Directeur van iHub is Jimmy Gitonga. „Altijd liep Afrika achter, altijd hoorden we dat we technologische hulp van buiten nodig hadden. Maar in het digitale tijdperk staan we op gelijke voet met andere werelddelen”, zegt hij vol vertrouwen. „Vroeger hoorden we altijd dat Afrika geen industrialisering had doorgemaakt. Ik zeg u: Afrika slaat de industriële revolutie over. We springen rechtstreeks in het digitale tijdperk.”
Kenia kreeg in maart met Uhuru Kenyatta (51) een dynamische president. „De overgang van het analoge naar het digitale tijdperk”, noemde Kenyatta zijn verkiezing. Hij belooft alle kinderen die volgend jaar naar de basisschool gaan een gratis computer op zonne-energie. Een krant reageerde per spotprent: ondervoed kind neemt hap uit computer.
„Een flauwe cartoon”, sniert Rachel Gichinga. „We boeken nooit vooruitgang als we eerst moeten zorgen dat ieder kind voldoende te eten heeft. Het plan van Kenyatta is geweldig. Hoewel het beter zou zijn om tablets aan de leerlingen te geven. Die zijn makkelijker in gebruik en goedkoper dan computers.”
Toegang tot onderwijs is voor iedere Afrikaan nog steeds prioriteit. Eenderde van de Keniaanse begroting gaat naar onderwijs. De overheid voerde ruim tien jaar geleden gratis onderwijs in, waardoor honderdduizenden kinderen meer naar school gaan, maar de kwaliteit afneemt. Volgens een recent onderzoek kan 90 procent van de leraren niet met computers omgaan. „We werken aan gemakkelijke onderwijsprogramma’s voor de tablets”, vertelt Rachel. „Met de nieuwe technologie is alles mogelijk.”
In 2000 waren 200.000 Kenianen aangesloten op het internet, nu meer dan één miljoen. Daarbij heeft Kenia het computertijdperk gewoon overgeslagen: 30 procent van de Kenianen heeft internet op de mobiele telefoon. „We willen bij iHub simpele apps ontwikkelen voor mobieltjes”, zegt Rachel. „Zoals: ik ben mijn koe kwijt.

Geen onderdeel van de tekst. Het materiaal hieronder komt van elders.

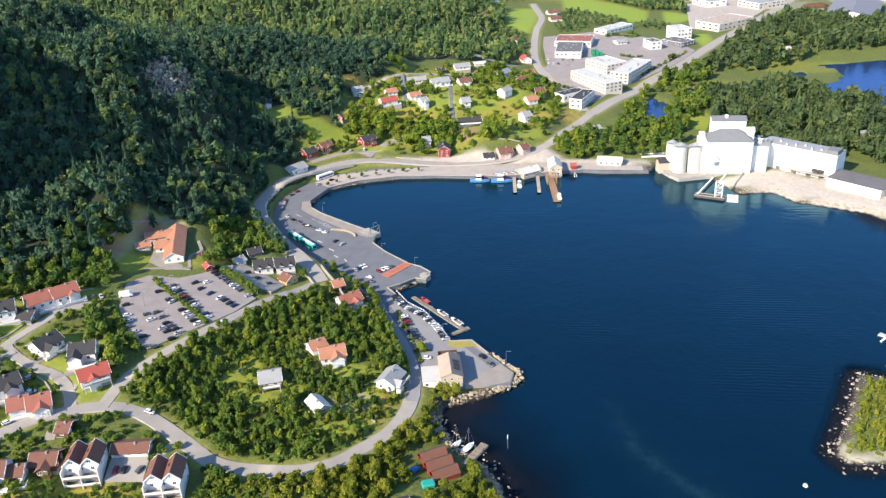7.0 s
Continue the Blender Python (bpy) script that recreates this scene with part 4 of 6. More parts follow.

Is er een manier om snel informatie te krijgen over het zoekgeraakte beest?” Een ander voorbeeld: „We werken aan een app zodat boeren de prijzen van groentes in Nairobi kunnen weten en er op inspelen. Dat geeft ze controle over de prijzen die ze voor hun producten krijgen.”
Kenia maakt plannen om Konza Techno City te bouwen, een futuristische zakenstad. In 2017 moet de ICT-sector 25 procent van het bruto binnenlands product leveren. Deze ambitie lijkt soms te hoog gegrepen. Bij de verkiezingen in maart sloeg het digitale telsysteem van de verkiezingscommissie op tilt en begon de computer stemmen te verachtvoudigen. Het deed het digitale aanzien van Kenia geen goed. „Het goede en slechte van Kenia kwamen bij de verkiezingen samen: een goed digitaal telsysteem maar beheerd door corrupte ambtenaren”, schimpt iHub-directeur Jimmy Gitonga.
„Er zullen nog wel een tijdje twee Kenia’s naast elkaar bestaan: het traditionele en het moderne”, zegt Gitonga . „In Afrika zitten we nog in de fase van staatsvorming. We zoeken nog uit wie we zijn en hoe we als stammen met elkaar om moeten gaan”.
In de steden ontstond de afgelopen jaren Sheng, een jongerentaal met invloeden uit Kiswahili, Engels en tribale talen. „Bij iHub willen we Sheng als officiële taal in de computer invoeren. Zo werken we aan eenheid, zo ontwikkelen we een Keniaanse natie. Het digitale tijdperk helpt ons daarbij.”